* PROBLEM TO SOLVE
Reproduce all lines of the listing below in which the word "Blender" occurs.

* DATASET EXTRACT
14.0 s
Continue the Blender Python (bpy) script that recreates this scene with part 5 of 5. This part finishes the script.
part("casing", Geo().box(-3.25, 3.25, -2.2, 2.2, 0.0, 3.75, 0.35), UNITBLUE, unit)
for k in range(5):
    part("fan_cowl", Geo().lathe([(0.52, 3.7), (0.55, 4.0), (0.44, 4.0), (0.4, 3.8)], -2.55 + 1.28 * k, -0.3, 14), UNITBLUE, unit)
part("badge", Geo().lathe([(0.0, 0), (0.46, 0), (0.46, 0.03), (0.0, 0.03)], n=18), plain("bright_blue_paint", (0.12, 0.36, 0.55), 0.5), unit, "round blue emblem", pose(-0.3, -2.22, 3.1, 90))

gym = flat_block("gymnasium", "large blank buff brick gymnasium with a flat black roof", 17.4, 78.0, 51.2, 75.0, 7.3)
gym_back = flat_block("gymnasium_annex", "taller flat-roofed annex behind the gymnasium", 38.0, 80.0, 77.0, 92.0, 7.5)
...
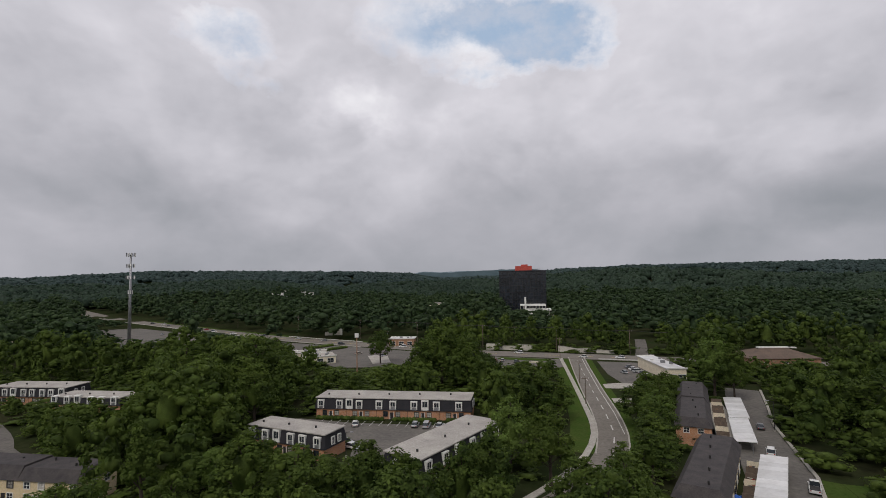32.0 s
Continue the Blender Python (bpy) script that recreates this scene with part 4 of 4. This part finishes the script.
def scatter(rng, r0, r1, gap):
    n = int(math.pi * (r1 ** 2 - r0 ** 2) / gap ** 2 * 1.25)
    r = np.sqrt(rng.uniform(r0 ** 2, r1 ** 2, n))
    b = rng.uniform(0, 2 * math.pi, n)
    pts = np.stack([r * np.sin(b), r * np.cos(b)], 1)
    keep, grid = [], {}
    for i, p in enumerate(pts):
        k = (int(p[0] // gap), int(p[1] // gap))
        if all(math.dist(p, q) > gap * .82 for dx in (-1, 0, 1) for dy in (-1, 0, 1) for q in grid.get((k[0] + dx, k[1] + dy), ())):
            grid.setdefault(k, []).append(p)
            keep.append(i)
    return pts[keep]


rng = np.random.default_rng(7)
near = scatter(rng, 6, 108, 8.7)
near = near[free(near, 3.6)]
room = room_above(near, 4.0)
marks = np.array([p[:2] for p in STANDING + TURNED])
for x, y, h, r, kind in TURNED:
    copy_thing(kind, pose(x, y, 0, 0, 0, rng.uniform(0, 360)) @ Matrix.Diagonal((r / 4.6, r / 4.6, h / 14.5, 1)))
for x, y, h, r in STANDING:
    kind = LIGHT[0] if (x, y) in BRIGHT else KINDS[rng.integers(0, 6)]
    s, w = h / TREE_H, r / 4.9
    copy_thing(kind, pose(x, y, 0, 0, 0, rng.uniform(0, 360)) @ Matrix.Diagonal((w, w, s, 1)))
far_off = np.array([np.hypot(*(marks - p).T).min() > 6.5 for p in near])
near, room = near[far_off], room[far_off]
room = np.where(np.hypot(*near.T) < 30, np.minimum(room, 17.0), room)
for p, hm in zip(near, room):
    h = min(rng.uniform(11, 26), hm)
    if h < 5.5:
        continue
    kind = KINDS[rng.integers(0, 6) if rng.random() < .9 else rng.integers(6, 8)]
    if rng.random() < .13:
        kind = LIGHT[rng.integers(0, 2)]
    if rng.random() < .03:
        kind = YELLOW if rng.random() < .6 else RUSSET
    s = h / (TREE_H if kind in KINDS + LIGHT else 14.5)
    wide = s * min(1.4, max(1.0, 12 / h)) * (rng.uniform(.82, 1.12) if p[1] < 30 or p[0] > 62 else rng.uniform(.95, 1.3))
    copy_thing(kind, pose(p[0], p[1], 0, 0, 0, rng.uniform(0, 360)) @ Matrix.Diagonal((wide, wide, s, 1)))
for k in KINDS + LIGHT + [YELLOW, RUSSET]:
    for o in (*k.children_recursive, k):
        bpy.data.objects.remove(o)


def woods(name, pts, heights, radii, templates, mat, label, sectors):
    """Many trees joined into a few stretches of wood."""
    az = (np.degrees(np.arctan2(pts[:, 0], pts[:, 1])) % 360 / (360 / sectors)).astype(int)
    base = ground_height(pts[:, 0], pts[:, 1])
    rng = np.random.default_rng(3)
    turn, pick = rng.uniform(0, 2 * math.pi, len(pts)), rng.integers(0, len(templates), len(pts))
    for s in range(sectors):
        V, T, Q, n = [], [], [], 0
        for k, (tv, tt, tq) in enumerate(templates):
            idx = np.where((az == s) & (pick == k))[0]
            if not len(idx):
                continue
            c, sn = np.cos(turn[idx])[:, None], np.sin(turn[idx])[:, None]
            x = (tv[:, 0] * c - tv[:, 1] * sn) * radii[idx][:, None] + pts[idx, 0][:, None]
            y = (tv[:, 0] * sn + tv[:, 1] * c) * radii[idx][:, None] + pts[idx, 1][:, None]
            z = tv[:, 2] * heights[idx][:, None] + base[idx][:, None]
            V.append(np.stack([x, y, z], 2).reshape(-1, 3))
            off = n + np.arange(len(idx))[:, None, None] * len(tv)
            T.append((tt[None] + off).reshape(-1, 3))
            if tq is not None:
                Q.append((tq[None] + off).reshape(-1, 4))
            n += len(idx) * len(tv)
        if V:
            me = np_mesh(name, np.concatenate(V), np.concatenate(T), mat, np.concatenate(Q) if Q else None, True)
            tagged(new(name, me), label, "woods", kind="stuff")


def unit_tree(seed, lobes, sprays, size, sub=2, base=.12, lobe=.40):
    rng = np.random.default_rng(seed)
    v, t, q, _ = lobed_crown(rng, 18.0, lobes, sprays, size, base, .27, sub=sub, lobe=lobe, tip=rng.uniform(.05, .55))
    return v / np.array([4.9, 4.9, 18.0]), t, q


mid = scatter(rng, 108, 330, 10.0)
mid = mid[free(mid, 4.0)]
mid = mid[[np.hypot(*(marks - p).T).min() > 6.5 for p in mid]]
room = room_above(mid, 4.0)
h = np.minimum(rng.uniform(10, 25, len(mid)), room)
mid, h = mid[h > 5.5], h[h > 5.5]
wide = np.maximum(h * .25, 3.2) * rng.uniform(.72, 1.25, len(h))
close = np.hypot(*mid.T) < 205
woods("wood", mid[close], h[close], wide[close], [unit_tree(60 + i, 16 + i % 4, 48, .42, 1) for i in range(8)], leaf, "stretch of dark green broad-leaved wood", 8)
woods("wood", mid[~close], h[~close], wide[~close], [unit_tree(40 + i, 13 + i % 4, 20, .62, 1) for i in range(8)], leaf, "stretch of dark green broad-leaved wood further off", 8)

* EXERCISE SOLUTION
Continue the Blender Python (bpy) script that recreates this scene with part 5 of 5. This part finishes the script.
Continue the Blender Python (bpy) script that recreates this scene with part 4 of 4. This part finishes the script.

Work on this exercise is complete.